Can we talk about the performance issues now? Great. Virtually every time I played, I’d get an error message at some point that would close the game and send me back to the Switch menu. This usually happened in large areas with lots of moving parts and particle effects which occur with some regularity. I have yet to encounter a game-breaking save bug, but I know it’s out there. The framerate isn’t good to begin with, but the game really starts to chug when there’s a lot going on. Even using the time rewind comes with a few tense seconds of lag. It’s not uncommon to see some enemies get stuck on level geometry. Every time Ayumi has to ascend a vertical shaft via floating plants called “corals,” the camera has a seizure.
The camera is actually a persistent foe throughout the game and must be constantly struggled against.

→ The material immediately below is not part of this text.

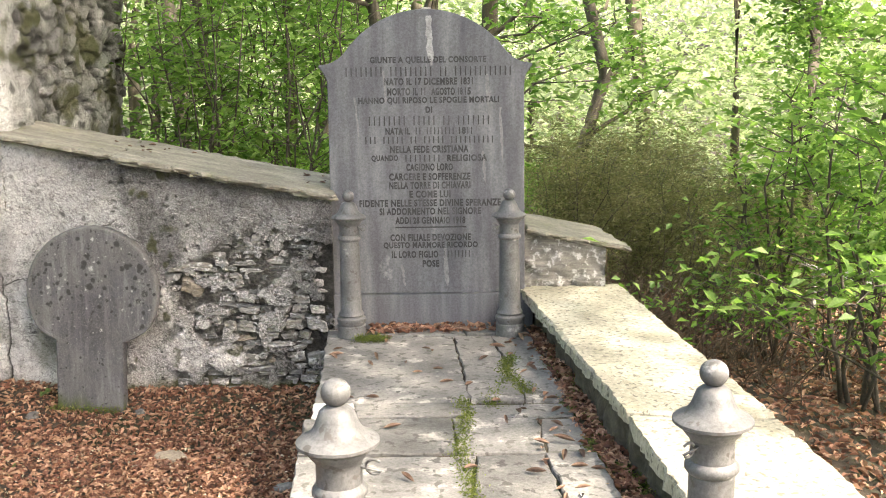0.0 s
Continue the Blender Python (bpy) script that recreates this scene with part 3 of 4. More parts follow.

Blades of Time has an uncommonly high number of cutscenes, all in-engine, which are prone to audio synching issues. The cutscenes also really show off the character models, which is not necessarily a good thing. It turns out that faces, especially, in the PS3/360 era have not aged gracefully. Ayumi talks a lot, both to other characters and, more concerningly, herself during gameplay. My working theory is that Gaijin Games just got the game running on Switch hardware, said “good enough, guys” and then focused on the multiplayer mode.
The multiplayer mode is called “Outbreak,” and it’s essentially a tower defense game. Your goal is to lead your troops toward enemy towers and then a spawn tree, which is where troops spawn. I’ve found that it’s rarely a good idea to attack the towers directly, as they send out energy pulses that quickly kill you. Instead, your goal is to help your troops kill enemy troops so that they can move forward, and then they’ll destroy the towers for you. You’ll be facing off against your enemies’ human-controlled captain, who may or may not focus on PvP. After you match ends, you’re given rewards to spend on equipment and character skins.
Now here’s where the mobile bullshit comes in. There’s a daily bonus for checking in. You need to reach a certain level to access most of the buyable weapons and accessories. You can upgrade or “reforge” previously-held weapons and accessories, but it’s really not explained well. Outbreak’s premium currency is “Gems,” which are used to buy new character skins and new characters. I could not tell you how gems are acquired. I think you earn an insultingly low number of them for winning matches. Given that Blades of Times’ eShop webpage warns of “In-game purchases,” I have to assume that you’ll eventually be able to spend money to buy Gems. Merely doing stuff like shooting so many enemies, opening so many treasure chests, or killing so many opponents grants Achievements, which all have small rewards like gold or potions.
However, the Outbreak store is currently riddled with error messages. There also doesn’t appear to be a way to equip consumables. If there is, there isn’t a tutorial telling me how. I don’t understand how the forge works. Keys are another potential money-grubber. You use keys to open treasure chests that spawn during matches, but each chest requires three keys to unlock, which seems high. Just like in Story mode, the camera is trying at every opportunity to get you killed. Outbreak is sort of a fun mode, but it does get old quickly, and everything surrounding it is unexplained or prone to error messages, and I can see it becoming kind of gross in a free-to-play way.
Blades of Time is bad, and you should not play it.